=== Records shown ===
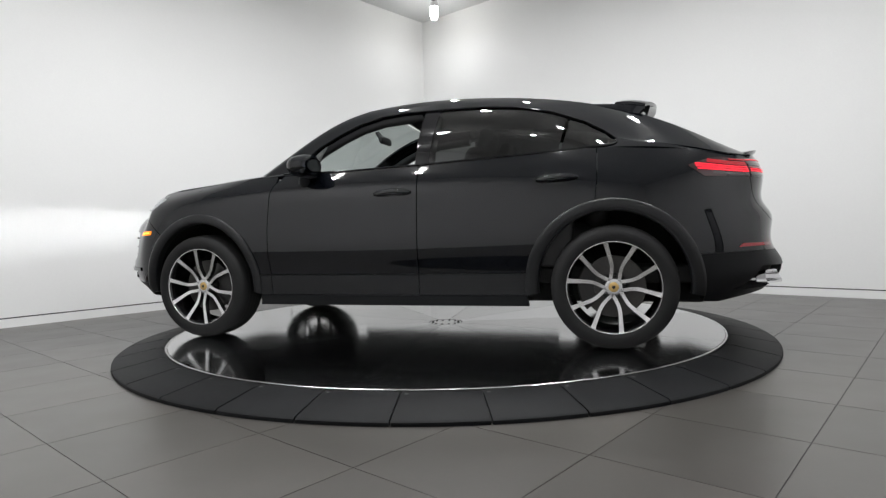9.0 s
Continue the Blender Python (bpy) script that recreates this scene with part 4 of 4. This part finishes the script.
part("plate_writing", letter_bars((0.019, 0.020, 0.018, 0, 0.018, 0.020, 0.019, 0.020, 0.021, 0.020, 0.019, 0.018), 0.027, 0.0055, 0.0035, -0.134, 0.016, 0.0120), "white_ink", plate, "white letter-sized bars", smooth=False)
words("plate_writing", "Highland Park, Illinois", 0.019, "white_ink", plate, pose(0, -0.036, 0.0118), extrude=0.0004)
words("plate_writing", "Highland Park, Illinois", 0.012, "white_ink", plate, pose(0, 0.0705, 0.0095), extrude=0.0004)
part("plate_writing", letter_bars((0.014, 0.015, 0.014, 0, 0.014, 0.015, 0.014, 0.015, 0.016, 0.015, 0.015, 0.014), 0.017, 0.0042, 0.0032, -0.116, -0.0665, 0.0095), "white_ink", plate, "white letter-sized bars", smooth=False)
part("plate_bar", box(bmesh.new(), (0.12, 0.009, 0.001), pose(0, 0.043, 0.0118)), "white_ink", plate)
part("plate_bar", box(bmesh.new(), (0.25, 0.0035, 0.001), pose(0, -0.012, 0.0118)), "white_ink", plate)

# roof spoiler
def wing():
    bm = bmesh.new()
    rows = []
    n = 40
    for i in range(n + 1):
        s = -1 + 2 * i / n
        y = 0.572 * s
        drop = 0.034 * s * s + 0.022 * abs(s) ** 9
        te = Vector((-1.755 + 0.10 * s * s, y, 1.567 - drop))
        le = Vector((-1.555 + 0.08 * s * s, y, 1.581 - 0.8 * drop))
        mid = le.lerp(te, 0.5) + Vector((0, 0, 0.010))
        rows.append([le + Vector((0.01, 0, -0.012)), le + Vector((0.002, 0, 0.0)), le.lerp(te, 0.25) + Vector((0, 0, 0.008)), mid, le.lerp(te, 0.8) + Vector((0, 0, 0.007)), te,
                     te + Vector((0.006, 0, -0.022)), le.lerp(te, 0.75) + Vector((0, 0, -0.016)), le.lerp(te, 0.35) + Vector((0, 0, -0.014))])
    V = [[bm.verts.new(p) for p in r] for r in rows]
    k = len(V[0])
    for a, b in zip(V, V[1:]):
        for j in range(k):
            bm.faces.new((a[j], a[(j + 1) % k], b[(j + 1) % k], b[j]))
    bm.faces.new(V[0]), bm.faces.new(V[-1])
    bmesh.ops.recalc_face_normals(bm, faces=bm.faces[:])
    return bm


def on_cabin(x, y):
    """The cabin's height at a place."""
    e = [float(np.interp(-x, GU, G3[:, k])) for k in (1, 2)]
    zc = float(np.interp(-x, GU, G5[:, 2]))
    if abs(y) <= e[0]:
        return e[1] + (zc - e[1]) * (1 - (y / e[0]) ** 2)
    return e[1] - 1.1 * (abs(y) - e[0])


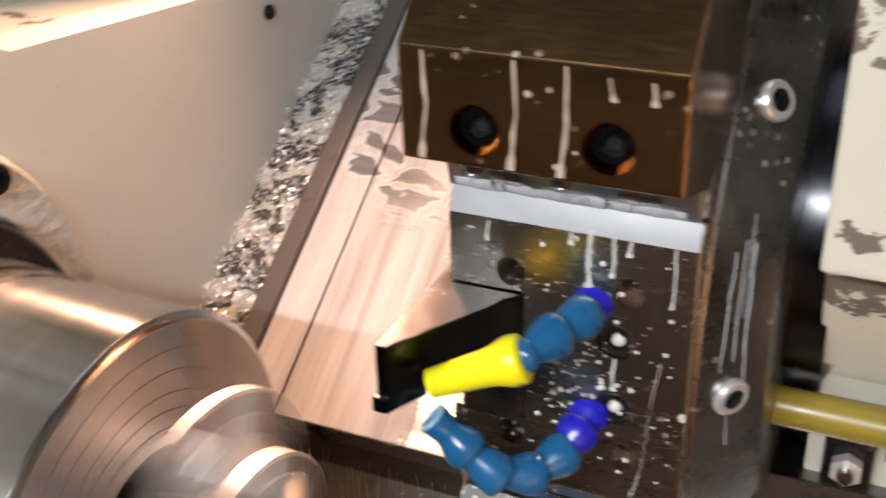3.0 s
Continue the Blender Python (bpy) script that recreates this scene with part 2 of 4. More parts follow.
BLACK_OXIDE = steel("black_oxide", (0.06, 0.06, 0.065), 0.24, 0.08, (4, 4, 4), 40.0, 0.04, 0.3)
CHIP_STEEL = steel("chip_steel", (0.74, 0.73, 0.72), 0.34, 0.1, (1, 1, 1), 200.0, 0.1, 0.12)
CHIP_STEEL.node_tree.nodes["Principled BSDF"].inputs["Metallic"].default_value = 0.65
# lit copy of chip steel, golden lamplight put into its colour
LIT_CHIP_STEEL = steel("lit_chip_steel", (0.90, 0.75, 0.57), 0.28, 0.1, (1, 1, 1), 200.0, 0.1, 0.2)
# shaded copy of chip steel: darker and bluer, to offset the warm lamp
SHADED_CHIP_STEEL = steel("shaded_chip_steel", (0.52, 0.53, 0.55), 0.33, 0.1, (1, 1, 1), 60.0, 0.1, 0.4)
SHADED_CHIP_STEEL.node_tree.nodes["Principled BSDF"].inputs["Metallic"].default_value = 0.82
BRONZED = steel("bronzed_steel", (0.46, 0.25, 0.11), 0.20, 0.06, (6, 40, 40), 16.0, 0.03, 0.14, 0.5)
BLUED = steel("blued_steel", (0.50, 0.52, 0.56), 0.40, 0.1, (4, 4, 30), 20.0, 0.05, 0.35, 0.0)
BLUED.node_tree.nodes["Principled BSDF"].inputs["Metallic"].default_value = 0.65
DULL_BRASS = steel("dull_brass", (0.58, 0.38, 0.20), 0.40, 0.12, (3, 3, 3), 40.0, 0.08, 0.4, 0.0)
DULL_BRASS.node_tree.nodes["Principled BSDF"].inputs["Metallic"].default_value = 0.6
TOOL_STEEL = steel("tool_steel", (0.10, 0.095, 0.09), 0.30, 0.06, (6, 40, 40), 16.0, 0.04, 0.2, 0.4)
BACK_STEEL = steel("back_ring_steel", (0.32, 0.31, 0.305), 0.30, 0.08, (3, 60, 60), 4.0, 0.04, 0.5, 0.4)
STAINED = steel("stained_steel", (0.47, 0.42, 0.385), 0.34, 0.12, (60, 3, 3), 8.0, 0.06, 0.5, 0.0)
STAINED.node_tree.nodes["Principled BSDF"].inputs["Metallic"].default_value = 0.75
LEDGE_STEEL = steel("ledge_steel", (0.47, 0.47, 0.47), 0.34, 0.12, (8, 30, 30), 14.0, 0.08, 0.5, 0.6)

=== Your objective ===
Above are records with pictures; repeat the records exactly and leave the pictures out.

=== Solution to this task ===
9.0 s
Continue the Blender Python (bpy) script that recreates this scene with part 4 of 4. This part finishes the script.
part("plate_writing", letter_bars((0.019, 0.020, 0.018, 0, 0.018, 0.020, 0.019, 0.020, 0.021, 0.020, 0.019, 0.018), 0.027, 0.0055, 0.0035, -0.134, 0.016, 0.0120), "white_ink", plate, "white letter-sized bars", smooth=False)
words("plate_writing", "Highland Park, Illinois", 0.019, "white_ink", plate, pose(0, -0.036, 0.0118), extrude=0.0004)
words("plate_writing", "Highland Park, Illinois", 0.012, "white_ink", plate, pose(0, 0.0705, 0.0095), extrude=0.0004)
part("plate_writing", letter_bars((0.014, 0.015, 0.014, 0, 0.014, 0.015, 0.014, 0.015, 0.016, 0.015, 0.015, 0.014), 0.017, 0.0042, 0.0032, -0.116, -0.0665, 0.0095), "white_ink", plate, "white letter-sized bars", smooth=False)
part("plate_bar", box(bmesh.new(), (0.12, 0.009, 0.001), pose(0, 0.043, 0.0118)), "white_ink", plate)
part("plate_bar", box(bmesh.new(), (0.25, 0.0035, 0.001), pose(0, -0.012, 0.0118)), "white_ink", plate)

# roof spoiler
def wing():
    bm = bmesh.new()
    rows = []
    n = 40
    for i in range(n + 1):
        s = -1 + 2 * i / n
        y = 0.572 * s
        drop = 0.034 * s * s + 0.022 * abs(s) ** 9
        te = Vector((-1.755 + 0.10 * s * s, y, 1.567 - drop))
        le = Vector((-1.555 + 0.08 * s * s, y, 1.581 - 0.8 * drop))
        mid = le.lerp(te, 0.5) + Vector((0, 0, 0.010))
        rows.append([le + Vector((0.01, 0, -0.012)), le + Vector((0.002, 0, 0.0)), le.lerp(te, 0.25) + Vector((0, 0, 0.008)), mid, le.lerp(te, 0.8) + Vector((0, 0, 0.007)), te,
                     te + Vector((0.006, 0, -0.022)), le.lerp(te, 0.75) + Vector((0, 0, -0.016)), le.lerp(te, 0.35) + Vector((0, 0, -0.014))])
    V = [[bm.verts.new(p) for p in r] for r in rows]
    k = len(V[0])
    for a, b in zip(V, V[1:]):
        for j in range(k):
            bm.faces.new((a[j], a[(j + 1) % k], b[(j + 1) % k], b[j]))
    bm.faces.new(V[0]), bm.faces.new(V[-1])
    bmesh.ops.recalc_face_normals(bm, faces=bm.faces[:])
    return bm


def on_cabin(x, y):
    """The cabin's height at a place."""
    e = [float(np.interp(-x, GU, G3[:, k])) for k in (1, 2)]
    zc = float(np.interp(-x, GU, G5[:, 2]))
    if abs(y) <= e[0]:
        return e[1] + (zc - e[1]) * (1 - (y / e[0]) ** 2)
    return e[1] - 1.1 * (abs(y) - e[0])


3.0 s
Continue the Blender Python (bpy) script that recreates this scene with part 2 of 4. More parts follow.
BLACK_OXIDE = steel("black_oxide", (0.06, 0.06, 0.065), 0.24, 0.08, (4, 4, 4), 40.0, 0.04, 0.3)
CHIP_STEEL = steel("chip_steel", (0.74, 0.73, 0.72), 0.34, 0.1, (1, 1, 1), 200.0, 0.1, 0.12)
CHIP_STEEL.node_tree.nodes["Principled BSDF"].inputs["Metallic"].default_value = 0.65
# lit copy of chip steel, golden lamplight put into its colour
LIT_CHIP_STEEL = steel("lit_chip_steel", (0.90, 0.75, 0.57), 0.28, 0.1, (1, 1, 1), 200.0, 0.1, 0.2)
# shaded copy of chip steel: darker and bluer, to offset the warm lamp
SHADED_CHIP_STEEL = steel("shaded_chip_steel", (0.52, 0.53, 0.55), 0.33, 0.1, (1, 1, 1), 60.0, 0.1, 0.4)
SHADED_CHIP_STEEL.node_tree.nodes["Principled BSDF"].inputs["Metallic"].default_value = 0.82
BRONZED = steel("bronzed_steel", (0.46, 0.25, 0.11), 0.20, 0.06, (6, 40, 40), 16.0, 0.03, 0.14, 0.5)
BLUED = steel("blued_steel", (0.50, 0.52, 0.56), 0.40, 0.1, (4, 4, 30), 20.0, 0.05, 0.35, 0.0)
BLUED.node_tree.nodes["Principled BSDF"].inputs["Metallic"].default_value = 0.65
DULL_BRASS = steel("dull_brass", (0.58, 0.38, 0.20), 0.40, 0.12, (3, 3, 3), 40.0, 0.08, 0.4, 0.0)
DULL_BRASS.node_tree.nodes["Principled BSDF"].inputs["Metallic"].default_value = 0.6
TOOL_STEEL = steel("tool_steel", (0.10, 0.095, 0.09), 0.30, 0.06, (6, 40, 40), 16.0, 0.04, 0.2, 0.4)
BACK_STEEL = steel("back_ring_steel", (0.32, 0.31, 0.305), 0.30, 0.08, (3, 60, 60), 4.0, 0.04, 0.5, 0.4)
STAINED = steel("stained_steel", (0.47, 0.42, 0.385), 0.34, 0.12, (60, 3, 3), 8.0, 0.06, 0.5, 0.0)
STAINED.node_tree.nodes["Principled BSDF"].inputs["Metallic"].default_value = 0.75
LEDGE_STEEL = steel("ledge_steel", (0.47, 0.47, 0.47), 0.34, 0.12, (8, 30, 30), 14.0, 0.08, 0.5, 0.6)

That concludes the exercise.